Please retype the data in full and exactly; the pictures are not part of the copy.

________

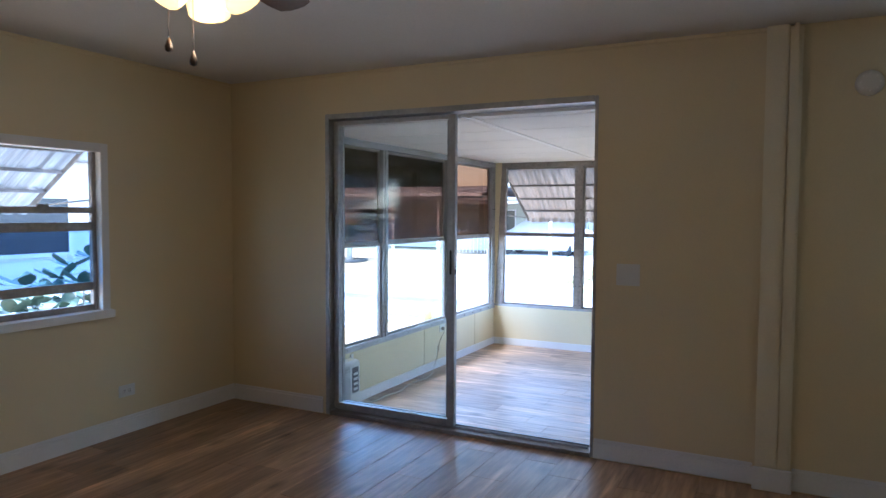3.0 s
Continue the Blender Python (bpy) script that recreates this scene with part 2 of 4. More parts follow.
def lathe(bm, profile, centre=(0, 0, 0), m=None, sides=24):
    """Turns a profile of (radius, height) round the upright axis."""
    c, m = Vector(centre), m or Matrix()
    rings = [[bm.verts.new(m @ Vector((r * math.cos(a), r * math.sin(a), h)) + c) for a in (2 * math.pi * k / sides for k in range(sides))] for r, h in profile]
    for a, b in zip(rings, rings[1:]):
        for k in range(sides):
            bm.faces.new((a[k], a[(k + 1) % sides], b[(k + 1) % sides], b[k])).smooth = True
    return bm


def prism(bm, outline, x0, x1, axis="x"):
    """A solid from an outline in the plane across axis."""
    def at(p, s):
        return {"x": (s, p[0], p[1]), "y": (p[0], s, p[1]), "z": (p[0], p[1], s)}[axis]
    a, b = [bm.verts.new(at(p, x0)) for p in outline], [bm.verts.new(at(p, x1)) for p in outline]
    k = len(outline)
    for i in range(k):
        bm.faces.new((a[i], a[(i + 1) % k], b[(i + 1) % k], b[i]))
    bm.faces.new(a[::-1])
    bm.faces.new(b)
    bmesh.ops.recalc_face_normals(bm, faces=bm.faces)
    return bm


def link(name, bm, material):
    bmesh.ops.recalc_face_normals(bm, faces=bm.faces)
    me = bpy.data.meshes.new(name)
    bm.to_mesh(me)
    bm.free()
    me.materials.append(material)
    return new(name, me)


def part(name, bm, material, parent, label=""):
    ob = link(name, bm, material)
    ob.parent = parent
    return tagged(ob, label=label)


def thing(name, label, category, group="", at=(0, 0, 0), turn=0.0):
    ob = new(name)
    ob.matrix_world = pose(*at, 0, 0, turn)
    ob.empty_display_size = 0.1
    return tagged(ob, label, category, group)


def setting(name, bm, material, label, category):
    return tagged(link(name, bm, material), label, category, kind="structure")


def stuff(name, verts, faces, material, label, category, parent=None):
    me = bpy.data.meshes.new(name)
    me.from_pydata(verts, [], faces)
    me.materials.append(material)
    ob = new(name, me)
    if parent:
        ob.parent = parent
        return tagged(ob, label=label, kind="stuff")
    return tagged(ob, label, category, kind="stuff")


def leaves(rng, clumps, size, count, flat=0.5):
    """Many small folded leaves filling a set of (centre, radius) clumps."""
    verts, faces = [], []
    for c, r in clumps:
        c = Vector(c)
        for _ in range(count):
            d = Vector((rng.gauss(0, 1), rng.gauss(0, 1), rng.gauss(0, 1))).normalized() * r * rng.random() ** 0.4
            p = c + d
            a = Vector((rng.gauss(0, 1), rng.gauss(0, 1), rng.gauss(0, flat))).normalized()
            b = a.orthogonal().normalized()
            b = (b + Vector((0, 0, rng.uniform(-0.6, 0.6)))).normalized()
            s = size * rng.uniform(0.6, 1.4)
            k = len(verts)
            verts += [p - a * s, p + b * s * 0.4, p + a * s, p - b * s * 0.4 + Vector((0, 0, s * 0.15))]
            faces.append((k, k + 1, k + 2, k + 3))
    return verts, faces


# ---------------------------------------------------------------- the plan
LX, WY, CZ = -3.40, 6.03, 2.28           # living room: left wall, far wall, ceiling
SLX0, SLX1, SLZ = -2.548, -0.750, 2.0     # sliding door opening
SX, SY, SF, SC = -2.925, 9.855, -0.195, 1.957  # sunroom: left wall, end wall, floor, ceiling
SILL, MIDZ, HEADZ = 0.265, 1.115, 1.902     # sunroom windows
SR = 0.72                                # sunroom's far side wall
GND = -0.80


def gz(y):
    """Height of the ground: level to the far side of the road, then a gentle rise."""
    return GND if y < 21.2 else min(GND + 0.05 * (y - 21.2), -0.42)


# walls of the living room and hall
b = bmesh.new()
box(b, LX - 0.12, SLX0, WY, WY + 0.12, -0.1, CZ)
box(b, SLX0, SLX1, WY, WY + 0.12, SLZ, CZ)
box(b, SLX1, 0.94, WY, WY + 0.12, -0.1, CZ)
box(b, 0.94, 2.60, WY, WY + 0.12, -0.1, 0.78)
box(b, 0.94, 2.60, WY, WY + 0.12, 1.76, CZ)
box(b, 2.60, 3.6, WY, WY + 0.12, -0.1, CZ)
setting("wall_north", b, WALL, "cream painted wall with a sliding door", "wall")
b = bmesh.new()
LWY0, LWY1, LWZ0, LWZ1 = 3.55, 5.01, 0.75, 1.75
box(b, LX - 0.12, LX, 1.4, LWY0, -0.1, CZ)
box(b, LX - 0.12, LX, LWY1, WY, -0.1, CZ)
box(b, LX - 0.12, LX, LWY0, LWY1, -0.1, LWZ0)
box(b, LX - 0.12, LX, LWY0, LWY1, LWZ1, CZ)
setting("wall_west", b, WALL, "cream painted wall with a window", "wall")
b = bmesh.new()
box(b, LX - 0.12, 0.207, 1.40, 1.52, -0.1, CZ)
box(b, 0.07, 0.207, -1.2, 1.40, -0.1, CZ)
setting("wall_south", b, HALLPAINT, "beige painted hall wall corner", "wall")
setting("wall_hall_end", boxed(0.07, 1.4, -1.32, -1.2, -0.1, CZ), HALLPAINT, "plain beige hall end wall", "wall")
setting("wall_east", boxed(3.6, 3.72, 1.22, WY + 0.12, -0.1, CZ), WALL, "plain cream side wall", "wall")
setting("wall_kitchen", boxed(1.104, 3.72, 1.10, 1.22, -0.1, CZ), WALL, "plain cream wall", "wall")

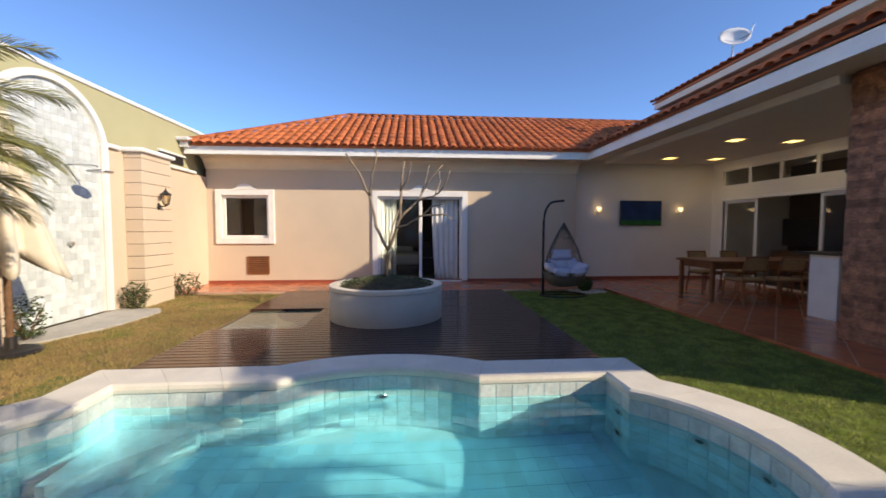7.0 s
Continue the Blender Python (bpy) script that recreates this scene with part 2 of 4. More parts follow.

________

Exercise output
3.0 s
Continue the Blender Python (bpy) script that recreates this scene with part 2 of 4. More parts follow.
def lathe(bm, profile, centre=(0, 0, 0), m=None, sides=24):
    """Turns a profile of (radius, height) round the upright axis."""
    c, m = Vector(centre), m or Matrix()
    rings = [[bm.verts.new(m @ Vector((r * math.cos(a), r * math.sin(a), h)) + c) for a in (2 * math.pi * k / sides for k in range(sides))] for r, h in profile]
    for a, b in zip(rings, rings[1:]):
        for k in range(sides):
            bm.faces.new((a[k], a[(k + 1) % sides], b[(k + 1) % sides], b[k])).smooth = True
    return bm


def prism(bm, outline, x0, x1, axis="x"):
    """A solid from an outline in the plane across axis."""
    def at(p, s):
        return {"x": (s, p[0], p[1]), "y": (p[0], s, p[1]), "z": (p[0], p[1], s)}[axis]
    a, b = [bm.verts.new(at(p, x0)) for p in outline], [bm.verts.new(at(p, x1)) for p in outline]
    k = len(outline)
    for i in range(k):
        bm.faces.new((a[i], a[(i + 1) % k], b[(i + 1) % k], b[i]))
    bm.faces.new(a[::-1])
    bm.faces.new(b)
    bmesh.ops.recalc_face_normals(bm, faces=bm.faces)
    return bm


def link(name, bm, material):
    bmesh.ops.recalc_face_normals(bm, faces=bm.faces)
    me = bpy.data.meshes.new(name)
    bm.to_mesh(me)
    bm.free()
    me.materials.append(material)
    return new(name, me)


def part(name, bm, material, parent, label=""):
    ob = link(name, bm, material)
    ob.parent = parent
    return tagged(ob, label=label)


def thing(name, label, category, group="", at=(0, 0, 0), turn=0.0):
    ob = new(name)
    ob.matrix_world = pose(*at, 0, 0, turn)
    ob.empty_display_size = 0.1
    return tagged(ob, label, category, group)


def setting(name, bm, material, label, category):
    return tagged(link(name, bm, material), label, category, kind="structure")


def stuff(name, verts, faces, material, label, category, parent=None):
    me = bpy.data.meshes.new(name)
    me.from_pydata(verts, [], faces)
    me.materials.append(material)
    ob = new(name, me)
    if parent:
        ob.parent = parent
        return tagged(ob, label=label, kind="stuff")
    return tagged(ob, label, category, kind="stuff")


def leaves(rng, clumps, size, count, flat=0.5):
    """Many small folded leaves filling a set of (centre, radius) clumps."""
    verts, faces = [], []
    for c, r in clumps:
        c = Vector(c)
        for _ in range(count):
            d = Vector((rng.gauss(0, 1), rng.gauss(0, 1), rng.gauss(0, 1))).normalized() * r * rng.random() ** 0.4
            p = c + d
            a = Vector((rng.gauss(0, 1), rng.gauss(0, 1), rng.gauss(0, flat))).normalized()
            b = a.orthogonal().normalized()
            b = (b + Vector((0, 0, rng.uniform(-0.6, 0.6)))).normalized()
            s = size * rng.uniform(0.6, 1.4)
            k = len(verts)
            verts += [p - a * s, p + b * s * 0.4, p + a * s, p - b * s * 0.4 + Vector((0, 0, s * 0.15))]
            faces.append((k, k + 1, k + 2, k + 3))
    return verts, faces


# ---------------------------------------------------------------- the plan
LX, WY, CZ = -3.40, 6.03, 2.28           # living room: left wall, far wall, ceiling
SLX0, SLX1, SLZ = -2.548, -0.750, 2.0     # sliding door opening
SX, SY, SF, SC = -2.925, 9.855, -0.195, 1.957  # sunroom: left wall, end wall, floor, ceiling
SILL, MIDZ, HEADZ = 0.265, 1.115, 1.902     # sunroom windows
SR = 0.72                                # sunroom's far side wall
GND = -0.80


def gz(y):
    """Height of the ground: level to the far side of the road, then a gentle rise."""
    return GND if y < 21.2 else min(GND + 0.05 * (y - 21.2), -0.42)


# walls of the living room and hall
b = bmesh.new()
box(b, LX - 0.12, SLX0, WY, WY + 0.12, -0.1, CZ)
box(b, SLX0, SLX1, WY, WY + 0.12, SLZ, CZ)
box(b, SLX1, 0.94, WY, WY + 0.12, -0.1, CZ)
box(b, 0.94, 2.60, WY, WY + 0.12, -0.1, 0.78)
box(b, 0.94, 2.60, WY, WY + 0.12, 1.76, CZ)
box(b, 2.60, 3.6, WY, WY + 0.12, -0.1, CZ)
setting("wall_north", b, WALL, "cream painted wall with a sliding door", "wall")
b = bmesh.new()
LWY0, LWY1, LWZ0, LWZ1 = 3.55, 5.01, 0.75, 1.75
box(b, LX - 0.12, LX, 1.4, LWY0, -0.1, CZ)
box(b, LX - 0.12, LX, LWY1, WY, -0.1, CZ)
box(b, LX - 0.12, LX, LWY0, LWY1, -0.1, LWZ0)
box(b, LX - 0.12, LX, LWY0, LWY1, LWZ1, CZ)
setting("wall_west", b, WALL, "cream painted wall with a window", "wall")
b = bmesh.new()
box(b, LX - 0.12, 0.207, 1.40, 1.52, -0.1, CZ)
box(b, 0.07, 0.207, -1.2, 1.40, -0.1, CZ)
setting("wall_south", b, HALLPAINT, "beige painted hall wall corner", "wall")
setting("wall_hall_end", boxed(0.07, 1.4, -1.32, -1.2, -0.1, CZ), HALLPAINT, "plain beige hall end wall", "wall")
setting("wall_east", boxed(3.6, 3.72, 1.22, WY + 0.12, -0.1, CZ), WALL, "plain cream side wall", "wall")
setting("wall_kitchen", boxed(1.104, 3.72, 1.10, 1.22, -0.1, CZ), WALL, "plain cream wall", "wall")

7.0 s
Continue the Blender Python (bpy) script that recreates this scene with part 2 of 4. More parts follow.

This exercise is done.